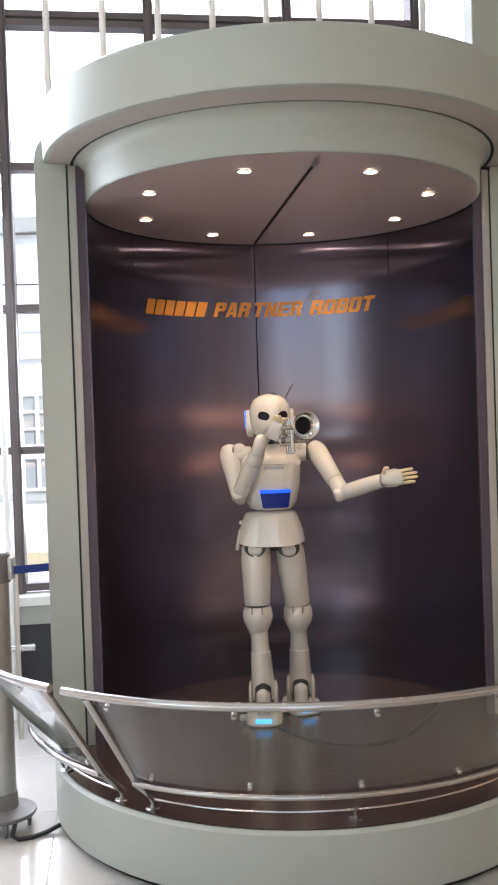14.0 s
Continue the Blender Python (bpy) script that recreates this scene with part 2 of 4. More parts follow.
def wall_with_opening(name, along, at, lo, hi, o0, o1, z0, z1):
    """A wall 0.3 m thick along x or y with one window opening through it."""
    bm = bmesh.new()
    for a0, a1, b0, b1 in ((lo, o0, -0.006, HALL_TOP), (o1, hi, -0.006, HALL_TOP), (o0, o1, -0.006, z0), (o0, o1, z1, HALL_TOP)):
        if along == "x":
            hall_box(a0, a1, at[0], at[1], b0, b1, bm=bm)
        else:
            hall_box(at[0], at[1], a0, a1, b0, b1, bm=bm)
    w = part(name, bm, WALL_PAINT, smooth=False)
    return tagged(w, "off-white painted hall wall with a wide window", "wall", kind="structure")


wall_with_opening("wall_west", "y", (-6.3, -6.0), -9.3, 1.4, -7.8, -4.6, 0.9, 4.3)
wall_e = part("wall_east", hall_box(6.0, 6.3, -9.3, 1.4, -0.006, HALL_TOP), WALL_PAINT, smooth=False)
tagged(wall_e, "off-white painted plain hall wall", "wall", kind="structure")
wall_with_opening("wall_south", "x", (-9.3, -9.0), -6.0, 6.0, -5.1, -0.3, 1.0, 4.4)
part("pier", hall_box(-3.05, -2.35, -9.28, -9.02, 1.002, 4.398), WALL_PAINT, bpy.data.objects["wall_south"], smooth=False)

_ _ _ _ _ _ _

Given exercise: Write out, word for word, the line containing "Continue the Blender" and every line after it to the end of the data above.

Solution:
Continue the Blender Python (bpy) script that recreates this scene with part 2 of 4. More parts follow.
def wall_with_opening(name, along, at, lo, hi, o0, o1, z0, z1):
    """A wall 0.3 m thick along x or y with one window opening through it."""
    bm = bmesh.new()
    for a0, a1, b0, b1 in ((lo, o0, -0.006, HALL_TOP), (o1, hi, -0.006, HALL_TOP), (o0, o1, -0.006, z0), (o0, o1, z1, HALL_TOP)):
        if along == "x":
            hall_box(a0, a1, at[0], at[1], b0, b1, bm=bm)
        else:
            hall_box(at[0], at[1], a0, a1, b0, b1, bm=bm)
    w = part(name, bm, WALL_PAINT, smooth=False)
    return tagged(w, "off-white painted hall wall with a wide window", "wall", kind="structure")


wall_with_opening("wall_west", "y", (-6.3, -6.0), -9.3, 1.4, -7.8, -4.6, 0.9, 4.3)
wall_e = part("wall_east", hall_box(6.0, 6.3, -9.3, 1.4, -0.006, HALL_TOP), WALL_PAINT, smooth=False)
tagged(wall_e, "off-white painted plain hall wall", "wall", kind="structure")
wall_with_opening("wall_south", "x", (-9.3, -9.0), -6.0, 6.0, -5.1, -0.3, 1.0, 4.4)
part("pier", hall_box(-3.05, -2.35, -9.28, -9.02, 1.002, 4.398), WALL_PAINT, bpy.data.objects["wall_south"], smooth=False)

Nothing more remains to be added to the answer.